Given task:
Restate the data word for word and leave the images out.

Recorded information:
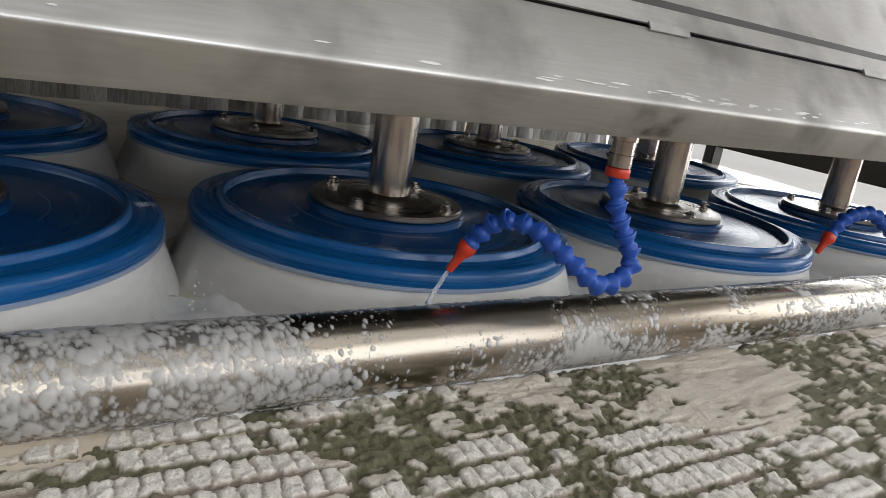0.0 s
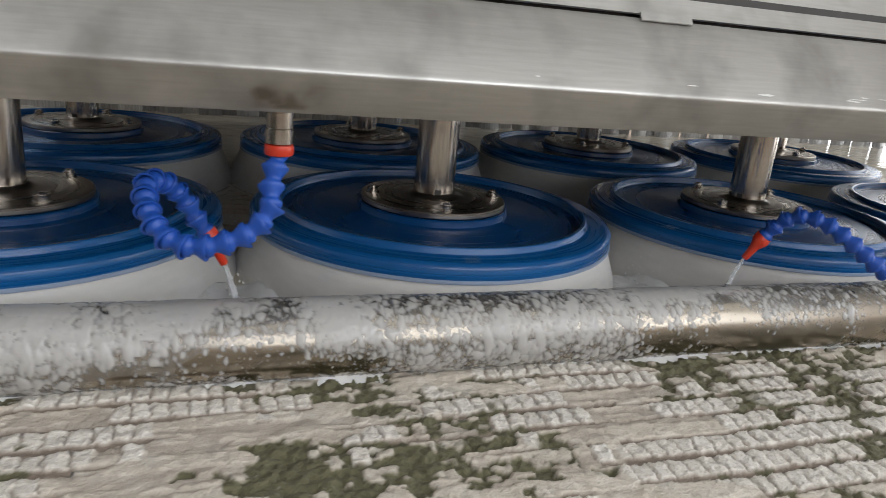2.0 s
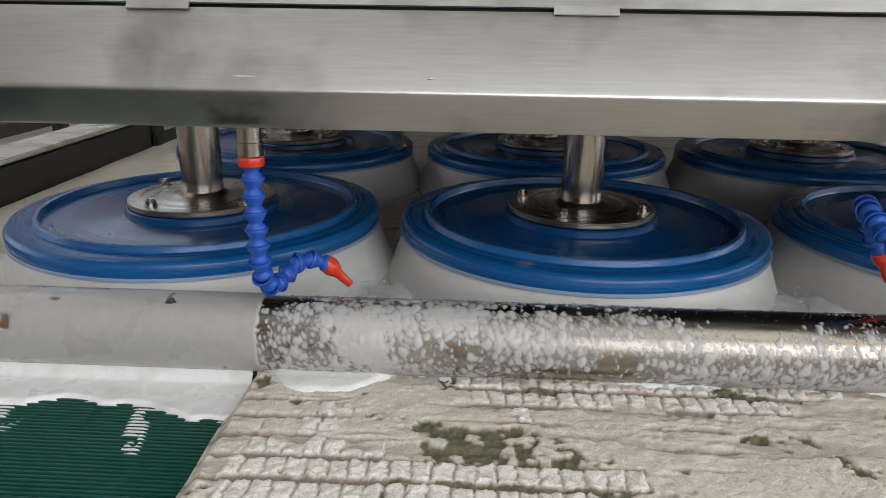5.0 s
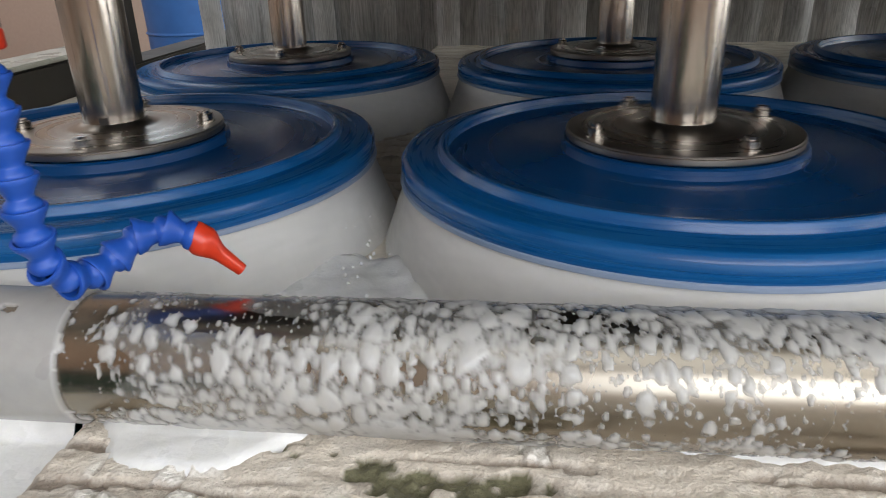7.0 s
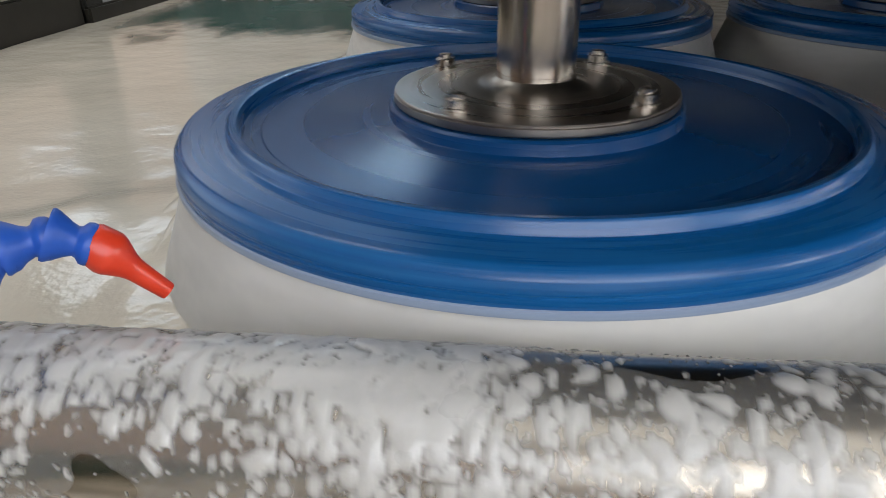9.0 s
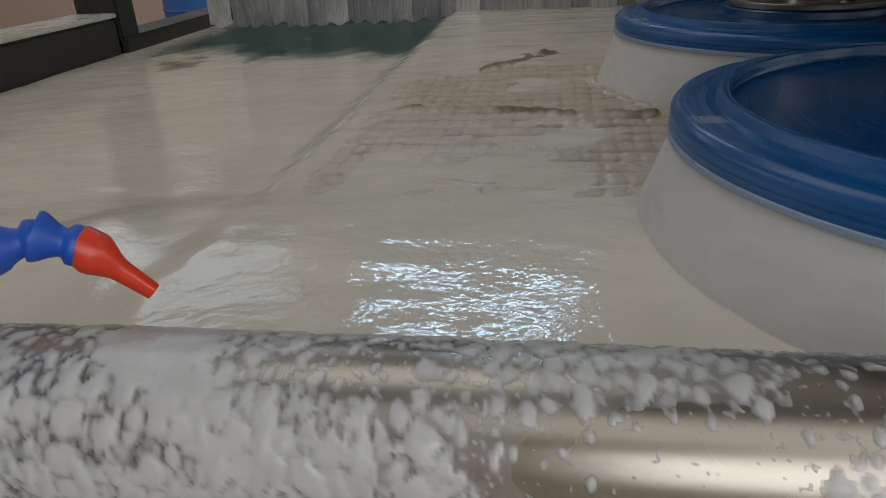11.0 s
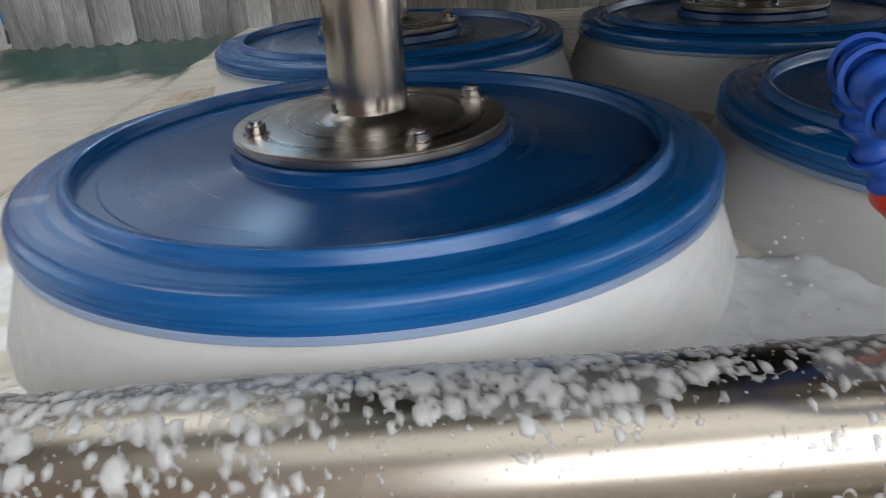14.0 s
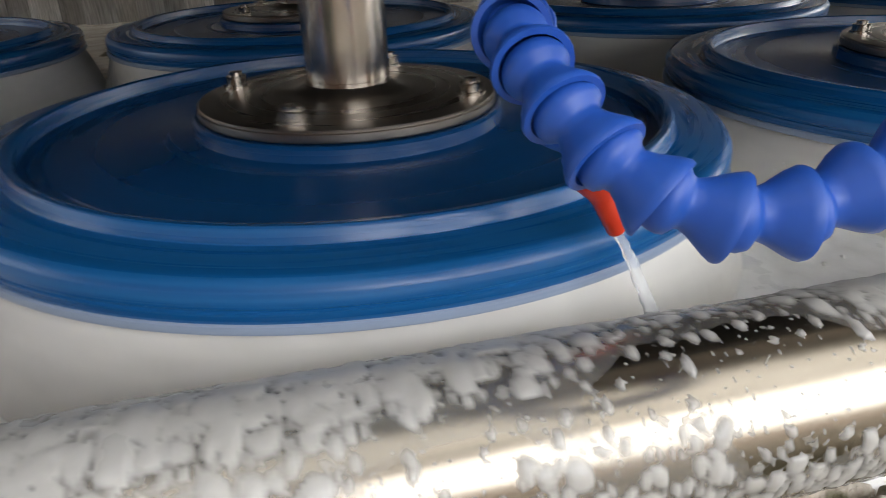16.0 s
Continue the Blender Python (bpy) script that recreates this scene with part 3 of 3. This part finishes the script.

Exercise solution:
0.0 s
2.0 s
5.0 s
7.0 s
9.0 s
11.0 s
14.0 s
16.0 s
Continue the Blender Python (bpy) script that recreates this scene with part 3 of 3. This part finishes the script.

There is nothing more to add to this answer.